Their discipline and hard work truly needs to be lauded. Apart from a 2-hour lunch break, there is not a single minute that they spend on anything other than work. "Their punctuality and time sense is flawless. They have a time table for everything and stick to it religiously, unlike us who never take time seriously and keep making petty time adjustments and delays. They don't waste a single minute. When on work, hours together that is, they do not use their mobile phones at all. Their discipline is impeccable" says a happy Mildred Sequeira, headmistress, St Patrick's Higher Primary School.
The local masons too have been having a good time in the company of these energetic Dutch. "They do more work than us. It is like we are here to assist them and not the other way round. Yes, we don't know their language and they don't know ours. But still with non-verbal clues, signals and our broken English, we try to communicate with them and they pick it quite accurately" says a smiling local mason.
The working conditions are truly demanding but the ever enthusiastic Dutch group works hard and enjoys its work. "The weather is definitely a factor. India is quite hot. We don't see such hot and humid conditions back home in Holland and that does make work quite a challenging job. Although the materials that are being used here for construction are pretty much the same we use in Holland, we use things in smaller packages. The cement bags here are of 50 kgs but the cement bags that you'll see in Holland will be not more than 20 kgs. Besides, the bricks and stones that are being used here are quite big in comparison to smaller bricks used back home" says Cees Versteeg Cornelis, the team leader of the Dutch faction.
But it is the feeling of universal brotherhood and empathy that drives them forward in their endeavor to serve, against all hardships. "We have sufficient in Holland and we're quite happy with it. But there are many people in the world who are not as blessed as we are. That's why we're here…To share what we have, to work for the needy, to try and put a smile on the face of those who need it the most" discloses Cees Versteeg Cornelis.

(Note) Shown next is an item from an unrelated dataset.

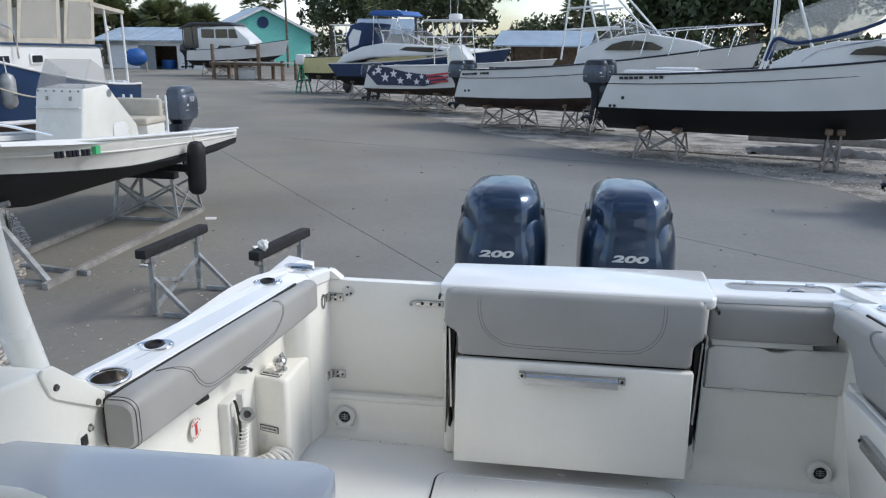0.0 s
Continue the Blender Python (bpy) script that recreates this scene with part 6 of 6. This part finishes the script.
for x, y, h in ((-11.5, 88.0, 13.0), (-33.0, 92.0, 12.0), (4.0, 100.0, 9.0)):
    t = placed("utility_pole", x, y, 0, "timber utility pole with a crossarm", "utility pole", "utility poles")
    add(t, "pole", lathe(B(), [(0.16, 0), (0.11, h), (0, h)], Matrix.Identity(4), 10), bark)
    add(t, "crossarm", bx(B(), -1.1, 1.1, -0.06, 0.06, h - 0.9, h - 0.75), bark)
    add(t, "transformer", lathe(B(), [(0.25, 0), (0.25, 0.8), (0, 0.85)], Matrix.Translation((0.3, -0.3, h - 2.2)), 12), galv)
t = placed("black_bag", -5.45, 5.55, -12, "crumpled black rubbish bags lying on the pale gravel", "bag")
bm = B()
bmesh.ops.create_grid(bm, x_segments=40, y_segments=16, size=1.0)
for v in bm.verts:
    e = max(0.0, 1 - v.co.x ** 2) * max(0.0, 1 - v.co.y ** 2)
    v.co = Vector((v.co.x * 0.68, v.co.y * 0.36, 0.012 + (0.20 - 0.12 * v.co.x) * e ** 0.6 + e * 0.14 * noise.noise(v.co * 4) + e * 0.05 * noise.noise(v.co * 11)))
add(t, "sheet", bm, rubber, angle=180)
# clutter on the starboard gravel
t = placed("black_tarpaulin", 7.8, 23.5, -10, "heap of black tarpaulin on the gravel", "tarpaulin")
bm = B()
bmesh.ops.create_grid(bm, x_segments=24, y_segments=10, size=1.0)
for v in bm.verts:
    v.co = Vector((v.co.x * 1.9, v.co.y * 0.7, max(0.01, 0.22 * (1 - v.co.x ** 2) * (1 - v.co.y ** 2) + 0.12 * noise.noise(v.co * 5))))
add(t, "sheet", bm, rubber)
for x, y in ((9.6, 22.3), (10.4, 22.0), (11.0, 21.7)):
    t = placed("plastic_trestle", x, y, -15, "white plastic saw-horse on the gravel", "saw-horse", "saw-horses")
    for s in (-1, 1):
        for yy in (-0.35, 0.35):
            add(t, "leg", bar(B(), (s * 0.22, yy, 0), (s * 0.05, yy, 0.7), 0.06), hull_w)
    add(t, "top", bx(B(), -0.07, 0.07, -0.5, 0.5, 0.68, 0.78), hull_w)
t = placed("kerb_log", 10.5, 25.5, -18, "long grey timber edging log on the gravel", "timber")
add(t, "log", bx(B(), -4, 9, -0.12, 0.12, 0, 0.25, 0.02), grey_wood)


# ---- plants ----
def weed(x, y, h, seed):
    rnd = random.Random(seed)
    t = placed("weed", x, y, rnd.uniform(0, 360), "small green and straw weed in the gravel", "weed", "weeds")
    bm = B()
    for k in range(26):
        a, r = rnd.uniform(0, 6.28), rnd.uniform(0.2, 1.0) * h
        d = Vector((math.cos(a), math.sin(a), 0))
        w = Vector((-d.y, d.x, 0)) * 0.003
        p0, p1, p2 = d * 0.02, d * r * 0.3 + Vector((0, 0, h * rnd.uniform(0.4, 0.7))), d * r * 0.7 + Vector((0, 0, h * rnd.uniform(0.5, 1.0)))
        vs = [bm.verts.new(q) for q in (p0 - w, p0 + w, p1 + w * 1.5, p1 - w * 1.5)]
        bm.faces.new(vs)
        bm.faces.new((vs[3], vs[2], bm.verts.new(p2)))
    add(t, "foliage", bm, weed_m if seed % 3 else dead_m)


for k, (x, y, h) in enumerate(((-6.9, 6.6, 0.22), (-6.4, 6.2, 0.16), (-7.2, 7.4, 0.2), (-6.2, 7.1, 0.12), (-8.4, 9.9, 0.4), (-8.8, 10.6, 0.5), (-5.9, 5.6, 0.14), (-7.6, 8.2, 0.15), (-9.6, 9.2, 0.3), (-10.2, 10.1, 0.35), (1.3, 27.3, 0.9), (1.5, 27.6, 0.7), (9.7, 14.9, 0.3), (10.2, 15.1, 0.25), (12.6, 12.3, 0.2), (8.4, 17.6, 0.12))):
    weed(x, y, h, k)


def tree(x, y, h, r, seed, dense=2600, material=None, bare=0.0):
    rnd = random.Random(seed)
    t = placed("tree", x, y, 0, "broad dark green tree behind the yard", "tree", "trees behind the yard")
    bm = B()
    tube(bm, smooth_line([(0, 0, -0.1), (0.1, 0, h * 0.2), (-0.1, 0.1, h * 0.45), (0.1, 0, h * 0.7)], 4), [0.4 - 0.02 * k for k in range(13)], 8)
    limbs = []
    for k in range(9):
        a, z0 = rnd.uniform(0, 6.28), h * rnd.uniform(0.3, 0.6)
        e = Vector((math.cos(a) * r * rnd.uniform(0.5, 0.9), math.sin(a) * r * rnd.uniform(0.5, 0.9), h * rnd.uniform(0.55, 0.95)))
        tube(bm, [(0, 0, z0), (e.x * 0.5, e.y * 0.5, lerp(z0, e.z, 0.6)), e], [0.16, 0.1, 0.03], 6)
        limbs.append(e)
    add(t, "trunk", bm, bark)
    clumps = [(e, r * rnd.uniform(0.28, 0.5)) for e in limbs] + [(Vector((rnd.gauss(0, r * 0.45), rnd.gauss(0, r * 0.45), h * rnd.uniform(0.5, 0.98))), r * rnd.uniform(0.2, 0.4)) for k in range(16)]
    vs, fs = [], []
    for k in range(dense):
        c, cr_ = clumps[k % len(clumps)]
        d = Vector((rnd.gauss(0, 1), rnd.gauss(0, 1), rnd.gauss(0, 0.8))).normalized() * cr_ * rnd.uniform(0.55, 1.05)
        p = c + d
        u = Vector((rnd.gauss(0, 1), rnd.gauss(0, 1), rnd.gauss(0, 1))).normalized()
        w = u.cross(Vector((rnd.gauss(0, 1), rnd.gauss(0, 1), rnd.gauss(0, 1)))).normalized()
        s = rnd.uniform(0.2, 0.48)
        n0 = len(vs)
        vs += [p - u * s, p + w * s * 0.5, p + u * s, p - w * s * 0.5]
        fs.append((n0, n0 + 1, n0 + 2, n0 + 3))
    me = bpy.data.meshes.new("crown")
    me.from_pydata(vs, [], fs)
    me.materials.append(material or leaf_m)
    ob = new("crown", me)
    ob.parent = t


def palm(x, y, h, seed, fronds=34, size=1.7, material=None):
    rnd = random.Random(seed)
    t = placed("palm_tree", x, y, 0, "cabbage palm with a dense round head of fronds", "palm tree", "palms behind the yard")
    bm = B()
    tube(bm, [(0, 0, -0.1), (0.1, 0, h * 0.5), (0.0, 0, h)], [0.24, 0.19, 0.17], 8)
    add(t, "trunk", bm, bark)
    vs, fs = [], []
    for k in range(fronds):
        a, el = rnd.uniform(0, 6.28), rnd.uniform(-0.9, 1.3)
        d = Vector((math.cos(a) * math.cos(el), math.sin(a) * math.cos(el), math.sin(el)))
        L2 = size * rnd.uniform(0.7, 1.1)
        c = Vector((0, 0, h)) + d * L2 * 0.55
        side = d.cross(Vector((0, 0, 1))).normalized()
        upv = side.cross(d)
        for j in range(11):
            b = (j - 5) / 5 * 1.45
            e = c + (d * math.cos(b) + side * math.sin(b)) * L2 * 0.6 + Vector((0, 0, -0.35 * abs(b) * L2 * 0.4))
            w = (side * math.cos(b) - d * math.sin(b)) * 0.07 + upv * 0.03
            n0 = len(vs)
            vs += [c - w * 0.3, c + w * 0.3, lerp(c, e, 0.6) + w, e, lerp(c, e, 0.6) - w]
            fs.append((n0, n0 + 1, n0 + 2, n0 + 3, n0 + 4))
    me = bpy.data.meshes.new("crown")
    me.from_pydata(vs, [], fs)
    me.materials.append(material or palm_m)
    ob = new("crown", me)
    ob.parent = t


rnd = random.Random(21)
for k in range(26):
    palm(-67 + k * 0.8 + rnd.uniform(-0.6, 0.6), 99 + rnd.uniform(-5, 6), rnd.uniform(3.6, 7.4), 100 + k, 95, 2.3)
for x, y, h in ((-45.5, 112, 8.2), (-43.0, 113, 9.0), (-24.5, 112, 10.0), (-25.8, 110, 8.2), (2.2, 92.0, 7.2), (3.0, 94, 6.6)):
    palm(x, y, h, int(x * 7 + 999), 40, 2.0)
palm(-17.5, 96, 9.0, 77, 26, 1.2, dead_m)
for k, (x, y, h, r) in enumerate(((-35, 118, 12, 5.5), (-29, 120, 13, 5), (-15.5, 92, 11.5, 5.0), (-10.5, 90, 11.5, 5.4), (-2, 118, 6.3, 5), (6, 122, 6.5, 6), (12, 76, 9.5, 5.0), (18, 74, 11, 5.8), (24, 72, 12, 6), (31, 66, 13, 6.5), (38, 60, 13, 7), (46, 52, 13, 7), (16, 90, 9, 6), (-70, 100, 11, 7), (52, 40, 12, 7))):
    tree(x, y, h, r, 300 + k, 3600 if y > 80 else 5600)
rnd = random.Random(5)
vs, fs = [], []
for k in range(9000):
    x = rnd.uniform(-110, 110)
    y = 135 + rnd.uniform(-4, 10) - abs(x) * 0.2
    top = 4.7 + 1.3 * noise.noise(Vector((x * 0.12, 0, 3))) + 0.9 * noise.noise(Vector((x * 0.5, 1, 3)))
    p = Vector((x, y, G + top * rnd.random() ** 0.6))
    u = Vector((rnd.gauss(0, 1), rnd.gauss(0, 1), rnd.gauss(0, 1))).normalized()
    w = u.cross(Vector((rnd.gauss(0, 1), rnd.gauss(0, 1), rnd.gauss(0, 1)))).normalized()
    s = rnd.uniform(0.35, 0.8)
    n0 = len(vs)
    vs += [p - u * s, p + w * s * 0.6, p + u * s, p - w * s * 0.6]
    fs.append((n0, n0 + 1, n0 + 2, n0 + 3))
me = bpy.data.meshes.new("far_woods")
me.from_pydata(vs, [], fs)
me.materials.append(leaf_m)
tagged(new("far_woods", me), "distant line of dark green woods", "woods", kind="stuff")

Nevertheless, it has been quite a learning experience for the men and women from Netherland. "India is really nice. The people, the atmosphere, the children… I don't think schoolchildren in Holland are as disciplined as Indian kids. Besides, the 'uniform' for school children is something we don't have in Holland" says a grinning member of the Dutch group. And the food? "Well, its too spicy! We have to keep drinking litres of water when we have Indian food" she exclaims. A couple of people in their group are meant for cooking purpose alone, so that they don't miss home food, and of course, to avoid burning of their tongues due to Indian spices which they are not accustomed to. "Visits to other countries like this make you realize the significance of your home, your parents, and your country. We do miss Holland at times" reveals another Dutch companion.
The European contingent spends quality time with the children studying in the school as well. They sit with them in their classrooms, play with them on the playground, sing and dance with them, and help them with reading, writing, drawing, etc and make them comfortable. After the completion of their stint at the construction site in the evening, they go for house visits trying to figure out the state of the village, the condition of children, whether everyone is sent to school, and interact with children.
They are slated to leave India on 19 of July, and by their own admission, they are going to miss India a lot. Working hard day in and day out, this dedicated cluster of Dutch volunteers is a picture of discipline and composure. Their gesture is 'inspiring' in the true sense of the term. To understand perseverance better, we perhaps need to take a leaf out of their book.